There is no pretending about the fact that the 2023 general elections confront the nation with some peculiar challenges absent in past general elections. Barring a miracle, they will be shadowed by insecurity. Banditry and kidnapping cases are on a steady rise in the country. They darken the shadow over the elections. The attacks on INEC offices in Imo and other states of the federation are also very bad news for the nation. They are part of a larger diabolical effort to compromise the elections and deny the people their constitutional right to elect men and women of their choice to represent them in the executive and the legislative branches of government.

This is no mean challenge for our nation, our political leaders, and the people. There is urgent need for President Buhari to take determined and focused steps to dissipate this dark cloud before we go to the polls next year. He has repeatedly spoken of free and fair elections. This is the time for him to chart the path towards that desirable objective.

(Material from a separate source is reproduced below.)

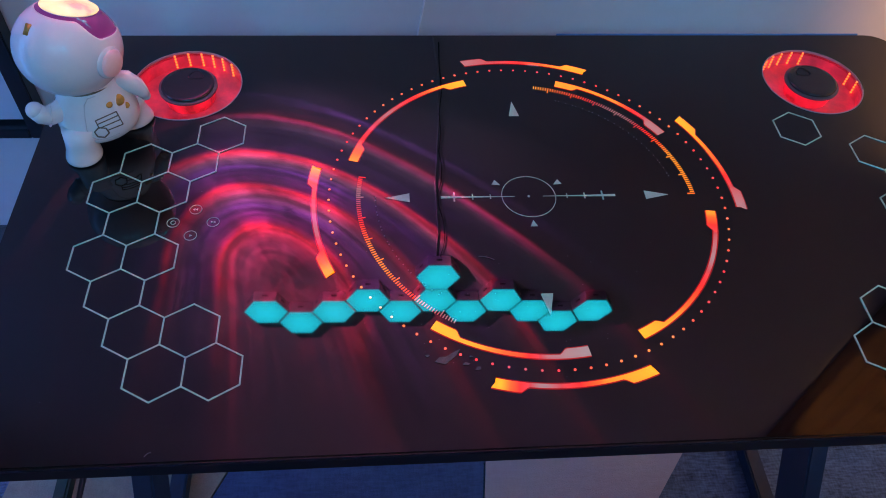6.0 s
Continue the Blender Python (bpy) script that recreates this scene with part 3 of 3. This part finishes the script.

He must end the reign of bandits and kidnappers. Their audacity is no credit to his administration and its capacity to make our nation safe for all its law-abiding citizens.

President Jonathan once told the then US president, Barack Obama, to fix Africa by first of all fixing Nigeria. Buhari must now show that he has the will, the passion, and the patriotic zeal to fix our country and save its democracy from becoming a children’s game in the hands of his fellow politicians.

The crass manipulation of religion has been thrust upon us as never before in our political history as it relates to our elections. Religion has been and remains one of our major fault lines. There is no denying that there has always been a silent contest between Christianity and Islam in the allocation of political power as well as our national resources. Ahmed Bola Tinubu’s choice of a Muslim as his running mate has, to borrow from a poet, given a local habitation to this silent but vicious exploitation of this dangerous fault line. The argument is that in a multi-religious nation such as ours, an equal or near equal representation of the two dominant religious in the leadership of the country makes for a peaceful country in which no religious interests are served at the expense of another. This, of course, borders on plausible fiction.

There is some sense in it but the logic of it seems rather warped to me. Religion is a powerful instrument for political domination and oppression in every country that drags it across the path of its progress and development. It is often dirty. A Christian vice-president to a Muslim president will, arguably, protect the interests of his religion and vice-versa. But our constitution does not oblige us to elect a cardinal and an imam to legitimise our government. It obliges us to elect a pair of good and competent men as president and vice-president to help radically make a great nation out of a potentially great nation.

Religious manipulation serves vested political and economic interests but those who choose to employ it to serve those interests must know that they are riding on the back of the tiger. They are doing our country no good. A nation polarised by religious differences sits on a keg of gun powder. Our religious irredentists might wish to pause in their drive and give some serious thoughts to the danger to which they subject this nation. Lebanon, once the jewel of peace and harmony in the Middle East, has been destroyed by the crass manipulation of religions. It provides enough lessons for a country like Nigeria. We must pull back from the brink.

I may be ignorant about this but so far, I have seen no evidence that a Christian vice-president can influence a Muslim president in the interest of his religion. I would be surprised to know that Vice-President Yemi Osinbajo accepted that the one-sided appointments by Buhari serve the interests of Christians.

The manipulation of religion in our country has a long and ugly history but it seems to me that it cannot be cured by the religious balancing act at the top. It will be cured if and only when Nigerians commit to electing good and competent men to run the affairs of their country, no matter what deity they worship.